## EXERCISE BRIEF
Copy the lines that follow, keeping every character the same.

◇ ◇ ◇

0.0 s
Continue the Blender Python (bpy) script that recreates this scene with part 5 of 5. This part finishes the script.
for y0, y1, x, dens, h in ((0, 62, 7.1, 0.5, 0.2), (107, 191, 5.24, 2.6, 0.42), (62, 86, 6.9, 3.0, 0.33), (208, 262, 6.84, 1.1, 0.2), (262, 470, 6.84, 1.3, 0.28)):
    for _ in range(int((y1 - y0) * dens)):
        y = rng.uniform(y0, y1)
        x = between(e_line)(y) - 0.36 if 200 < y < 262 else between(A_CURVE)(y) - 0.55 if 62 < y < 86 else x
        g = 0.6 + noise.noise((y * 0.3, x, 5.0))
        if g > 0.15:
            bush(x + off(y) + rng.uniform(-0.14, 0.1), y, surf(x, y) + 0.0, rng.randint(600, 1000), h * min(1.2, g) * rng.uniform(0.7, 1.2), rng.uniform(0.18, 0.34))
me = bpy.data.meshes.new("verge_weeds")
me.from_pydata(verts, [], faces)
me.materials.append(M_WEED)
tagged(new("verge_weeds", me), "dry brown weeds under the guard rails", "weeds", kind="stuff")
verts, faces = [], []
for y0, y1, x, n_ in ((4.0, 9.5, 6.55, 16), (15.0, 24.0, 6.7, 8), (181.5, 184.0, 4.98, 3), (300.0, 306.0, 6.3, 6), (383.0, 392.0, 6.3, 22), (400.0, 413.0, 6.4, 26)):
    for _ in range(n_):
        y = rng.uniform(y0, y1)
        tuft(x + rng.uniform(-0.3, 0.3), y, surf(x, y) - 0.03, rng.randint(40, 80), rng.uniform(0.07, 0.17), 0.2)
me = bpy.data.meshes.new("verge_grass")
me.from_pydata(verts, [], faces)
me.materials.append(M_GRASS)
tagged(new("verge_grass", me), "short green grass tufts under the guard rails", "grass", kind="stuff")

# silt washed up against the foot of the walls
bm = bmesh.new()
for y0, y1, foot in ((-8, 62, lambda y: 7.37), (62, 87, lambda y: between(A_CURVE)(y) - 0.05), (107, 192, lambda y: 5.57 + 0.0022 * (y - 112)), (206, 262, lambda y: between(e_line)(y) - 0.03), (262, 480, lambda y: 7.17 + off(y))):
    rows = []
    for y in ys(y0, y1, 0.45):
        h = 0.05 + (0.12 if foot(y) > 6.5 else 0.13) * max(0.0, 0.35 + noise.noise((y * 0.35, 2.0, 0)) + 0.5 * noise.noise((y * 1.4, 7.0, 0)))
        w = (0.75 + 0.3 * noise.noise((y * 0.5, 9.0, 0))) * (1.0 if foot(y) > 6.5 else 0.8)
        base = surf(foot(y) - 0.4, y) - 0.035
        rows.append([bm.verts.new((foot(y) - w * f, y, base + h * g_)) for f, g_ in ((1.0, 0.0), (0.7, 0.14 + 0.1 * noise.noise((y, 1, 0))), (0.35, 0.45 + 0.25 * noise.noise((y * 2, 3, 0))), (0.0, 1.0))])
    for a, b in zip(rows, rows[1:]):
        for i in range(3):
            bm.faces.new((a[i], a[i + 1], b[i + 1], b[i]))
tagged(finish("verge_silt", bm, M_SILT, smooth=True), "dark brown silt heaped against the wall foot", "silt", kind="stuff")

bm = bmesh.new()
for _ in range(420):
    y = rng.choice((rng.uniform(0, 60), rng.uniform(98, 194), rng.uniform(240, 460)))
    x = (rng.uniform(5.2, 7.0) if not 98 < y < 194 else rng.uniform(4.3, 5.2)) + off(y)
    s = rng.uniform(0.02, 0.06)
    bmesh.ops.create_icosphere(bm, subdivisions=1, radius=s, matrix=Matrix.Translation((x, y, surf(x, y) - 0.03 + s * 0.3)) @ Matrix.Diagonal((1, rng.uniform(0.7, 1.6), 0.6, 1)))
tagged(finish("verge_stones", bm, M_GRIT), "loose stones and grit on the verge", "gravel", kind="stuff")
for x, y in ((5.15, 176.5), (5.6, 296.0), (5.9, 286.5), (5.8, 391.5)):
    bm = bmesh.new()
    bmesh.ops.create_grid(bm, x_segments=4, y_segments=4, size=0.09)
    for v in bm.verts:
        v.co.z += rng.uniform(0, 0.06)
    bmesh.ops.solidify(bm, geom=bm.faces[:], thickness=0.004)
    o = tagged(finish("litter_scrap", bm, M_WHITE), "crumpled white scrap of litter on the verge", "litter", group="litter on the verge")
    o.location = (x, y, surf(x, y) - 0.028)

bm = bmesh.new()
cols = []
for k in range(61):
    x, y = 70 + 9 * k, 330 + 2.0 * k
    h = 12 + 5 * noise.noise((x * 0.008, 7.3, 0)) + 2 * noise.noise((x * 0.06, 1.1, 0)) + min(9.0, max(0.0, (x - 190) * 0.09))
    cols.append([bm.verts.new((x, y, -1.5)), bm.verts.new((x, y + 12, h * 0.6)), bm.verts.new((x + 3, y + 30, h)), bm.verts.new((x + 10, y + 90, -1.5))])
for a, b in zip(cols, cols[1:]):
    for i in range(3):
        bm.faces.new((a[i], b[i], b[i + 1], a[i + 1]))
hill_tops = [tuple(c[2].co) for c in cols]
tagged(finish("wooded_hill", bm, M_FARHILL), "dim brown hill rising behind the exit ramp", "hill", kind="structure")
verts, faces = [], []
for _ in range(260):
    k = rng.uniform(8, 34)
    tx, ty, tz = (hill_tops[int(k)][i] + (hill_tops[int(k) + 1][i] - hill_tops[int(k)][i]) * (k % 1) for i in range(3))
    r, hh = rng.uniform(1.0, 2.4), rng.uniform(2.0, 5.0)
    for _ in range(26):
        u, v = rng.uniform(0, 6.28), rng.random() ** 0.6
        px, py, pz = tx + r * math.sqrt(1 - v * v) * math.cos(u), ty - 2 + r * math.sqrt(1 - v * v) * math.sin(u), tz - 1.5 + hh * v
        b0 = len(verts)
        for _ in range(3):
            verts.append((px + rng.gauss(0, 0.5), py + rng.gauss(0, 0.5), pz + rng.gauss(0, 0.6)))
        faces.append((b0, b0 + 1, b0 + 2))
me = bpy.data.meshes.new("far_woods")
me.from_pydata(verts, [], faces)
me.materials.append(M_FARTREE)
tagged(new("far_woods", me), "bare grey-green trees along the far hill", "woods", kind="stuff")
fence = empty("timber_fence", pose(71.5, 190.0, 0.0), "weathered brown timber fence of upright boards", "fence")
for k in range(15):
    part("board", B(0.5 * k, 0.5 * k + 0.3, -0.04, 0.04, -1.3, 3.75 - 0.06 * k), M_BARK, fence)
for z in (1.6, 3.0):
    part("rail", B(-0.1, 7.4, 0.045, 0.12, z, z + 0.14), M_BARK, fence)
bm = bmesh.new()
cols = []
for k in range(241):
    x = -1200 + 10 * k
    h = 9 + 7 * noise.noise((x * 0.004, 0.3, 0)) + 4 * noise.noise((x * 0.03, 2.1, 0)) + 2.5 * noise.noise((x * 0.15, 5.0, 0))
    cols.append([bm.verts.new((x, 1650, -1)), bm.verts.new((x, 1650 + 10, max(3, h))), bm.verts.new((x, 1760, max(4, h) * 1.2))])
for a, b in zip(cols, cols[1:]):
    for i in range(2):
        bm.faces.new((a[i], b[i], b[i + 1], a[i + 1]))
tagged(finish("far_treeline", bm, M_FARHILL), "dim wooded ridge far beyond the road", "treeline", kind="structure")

◇ ◇ ◇

## TASK OUTPUT
0.0 s
Continue the Blender Python (bpy) script that recreates this scene with part 5 of 5. This part finishes the script.
for y0, y1, x, dens, h in ((0, 62, 7.1, 0.5, 0.2), (107, 191, 5.24, 2.6, 0.42), (62, 86, 6.9, 3.0, 0.33), (208, 262, 6.84, 1.1, 0.2), (262, 470, 6.84, 1.3, 0.28)):
    for _ in range(int((y1 - y0) * dens)):
        y = rng.uniform(y0, y1)
        x = between(e_line)(y) - 0.36 if 200 < y < 262 else between(A_CURVE)(y) - 0.55 if 62 < y < 86 else x
        g = 0.6 + noise.noise((y * 0.3, x, 5.0))
        if g > 0.15:
            bush(x + off(y) + rng.uniform(-0.14, 0.1), y, surf(x, y) + 0.0, rng.randint(600, 1000), h * min(1.2, g) * rng.uniform(0.7, 1.2), rng.uniform(0.18, 0.34))
me = bpy.data.meshes.new("verge_weeds")
me.from_pydata(verts, [], faces)
me.materials.append(M_WEED)
tagged(new("verge_weeds", me), "dry brown weeds under the guard rails", "weeds", kind="stuff")
verts, faces = [], []
for y0, y1, x, n_ in ((4.0, 9.5, 6.55, 16), (15.0, 24.0, 6.7, 8), (181.5, 184.0, 4.98, 3), (300.0, 306.0, 6.3, 6), (383.0, 392.0, 6.3, 22), (400.0, 413.0, 6.4, 26)):
    for _ in range(n_):
        y = rng.uniform(y0, y1)
        tuft(x + rng.uniform(-0.3, 0.3), y, surf(x, y) - 0.03, rng.randint(40, 80), rng.uniform(0.07, 0.17), 0.2)
me = bpy.data.meshes.new("verge_grass")
me.from_pydata(verts, [], faces)
me.materials.append(M_GRASS)
tagged(new("verge_grass", me), "short green grass tufts under the guard rails", "grass", kind="stuff")

# silt washed up against the foot of the walls
bm = bmesh.new()
for y0, y1, foot in ((-8, 62, lambda y: 7.37), (62, 87, lambda y: between(A_CURVE)(y) - 0.05), (107, 192, lambda y: 5.57 + 0.0022 * (y - 112)), (206, 262, lambda y: between(e_line)(y) - 0.03), (262, 480, lambda y: 7.17 + off(y))):
    rows = []
    for y in ys(y0, y1, 0.45):
        h = 0.05 + (0.12 if foot(y) > 6.5 else 0.13) * max(0.0, 0.35 + noise.noise((y * 0.35, 2.0, 0)) + 0.5 * noise.noise((y * 1.4, 7.0, 0)))
        w = (0.75 + 0.3 * noise.noise((y * 0.5, 9.0, 0))) * (1.0 if foot(y) > 6.5 else 0.8)
        base = surf(foot(y) - 0.4, y) - 0.035
        rows.append([bm.verts.new((foot(y) - w * f, y, base + h * g_)) for f, g_ in ((1.0, 0.0), (0.7, 0.14 + 0.1 * noise.noise((y, 1, 0))), (0.35, 0.45 + 0.25 * noise.noise((y * 2, 3, 0))), (0.0, 1.0))])
    for a, b in zip(rows, rows[1:]):
        for i in range(3):
            bm.faces.new((a[i], a[i + 1], b[i + 1], b[i]))
tagged(finish("verge_silt", bm, M_SILT, smooth=True), "dark brown silt heaped against the wall foot", "silt", kind="stuff")

bm = bmesh.new()
for _ in range(420):
    y = rng.choice((rng.uniform(0, 60), rng.uniform(98, 194), rng.uniform(240, 460)))
    x = (rng.uniform(5.2, 7.0) if not 98 < y < 194 else rng.uniform(4.3, 5.2)) + off(y)
    s = rng.uniform(0.02, 0.06)
    bmesh.ops.create_icosphere(bm, subdivisions=1, radius=s, matrix=Matrix.Translation((x, y, surf(x, y) - 0.03 + s * 0.3)) @ Matrix.Diagonal((1, rng.uniform(0.7, 1.6), 0.6, 1)))
tagged(finish("verge_stones", bm, M_GRIT), "loose stones and grit on the verge", "gravel", kind="stuff")
for x, y in ((5.15, 176.5), (5.6, 296.0), (5.9, 286.5), (5.8, 391.5)):
    bm = bmesh.new()
    bmesh.ops.create_grid(bm, x_segments=4, y_segments=4, size=0.09)
    for v in bm.verts:
        v.co.z += rng.uniform(0, 0.06)
    bmesh.ops.solidify(bm, geom=bm.faces[:], thickness=0.004)
    o = tagged(finish("litter_scrap", bm, M_WHITE), "crumpled white scrap of litter on the verge", "litter", group="litter on the verge")
    o.location = (x, y, surf(x, y) - 0.028)

bm = bmesh.new()
cols = []
for k in range(61):
    x, y = 70 + 9 * k, 330 + 2.0 * k
    h = 12 + 5 * noise.noise((x * 0.008, 7.3, 0)) + 2 * noise.noise((x * 0.06, 1.1, 0)) + min(9.0, max(0.0, (x - 190) * 0.09))
    cols.append([bm.verts.new((x, y, -1.5)), bm.verts.new((x, y + 12, h * 0.6)), bm.verts.new((x + 3, y + 30, h)), bm.verts.new((x + 10, y + 90, -1.5))])
for a, b in zip(cols, cols[1:]):
    for i in range(3):
        bm.faces.new((a[i], b[i], b[i + 1], a[i + 1]))
hill_tops = [tuple(c[2].co) for c in cols]
tagged(finish("wooded_hill", bm, M_FARHILL), "dim brown hill rising behind the exit ramp", "hill", kind="structure")
verts, faces = [], []
for _ in range(260):
    k = rng.uniform(8, 34)
    tx, ty, tz = (hill_tops[int(k)][i] + (hill_tops[int(k) + 1][i] - hill_tops[int(k)][i]) * (k % 1) for i in range(3))
    r, hh = rng.uniform(1.0, 2.4), rng.uniform(2.0, 5.0)
    for _ in range(26):
        u, v = rng.uniform(0, 6.28), rng.random() ** 0.6
        px, py, pz = tx + r * math.sqrt(1 - v * v) * math.cos(u), ty - 2 + r * math.sqrt(1 - v * v) * math.sin(u), tz - 1.5 + hh * v
        b0 = len(verts)
        for _ in range(3):
            verts.append((px + rng.gauss(0, 0.5), py + rng.gauss(0, 0.5), pz + rng.gauss(0, 0.6)))
        faces.append((b0, b0 + 1, b0 + 2))
me = bpy.data.meshes.new("far_woods")
me.from_pydata(verts, [], faces)
me.materials.append(M_FARTREE)
tagged(new("far_woods", me), "bare grey-green trees along the far hill", "woods", kind="stuff")
fence = empty("timber_fence", pose(71.5, 190.0, 0.0), "weathered brown timber fence of upright boards", "fence")
for k in range(15):
    part("board", B(0.5 * k, 0.5 * k + 0.3, -0.04, 0.04, -1.3, 3.75 - 0.06 * k), M_BARK, fence)
for z in (1.6, 3.0):
    part("rail", B(-0.1, 7.4, 0.045, 0.12, z, z + 0.14), M_BARK, fence)
bm = bmesh.new()
cols = []
for k in range(241):
    x = -1200 + 10 * k
    h = 9 + 7 * noise.noise((x * 0.004, 0.3, 0)) + 4 * noise.noise((x * 0.03, 2.1, 0)) + 2.5 * noise.noise((x * 0.15, 5.0, 0))
    cols.append([bm.verts.new((x, 1650, -1)), bm.verts.new((x, 1650 + 10, max(3, h))), bm.verts.new((x, 1760, max(4, h) * 1.2))])
for a, b in zip(cols, cols[1:]):
    for i in range(2):
        bm.faces.new((a[i], b[i], b[i + 1], a[i + 1]))
tagged(finish("far_treeline", bm, M_FARHILL), "dim wooded ridge far beyond the road", "treeline", kind="structure")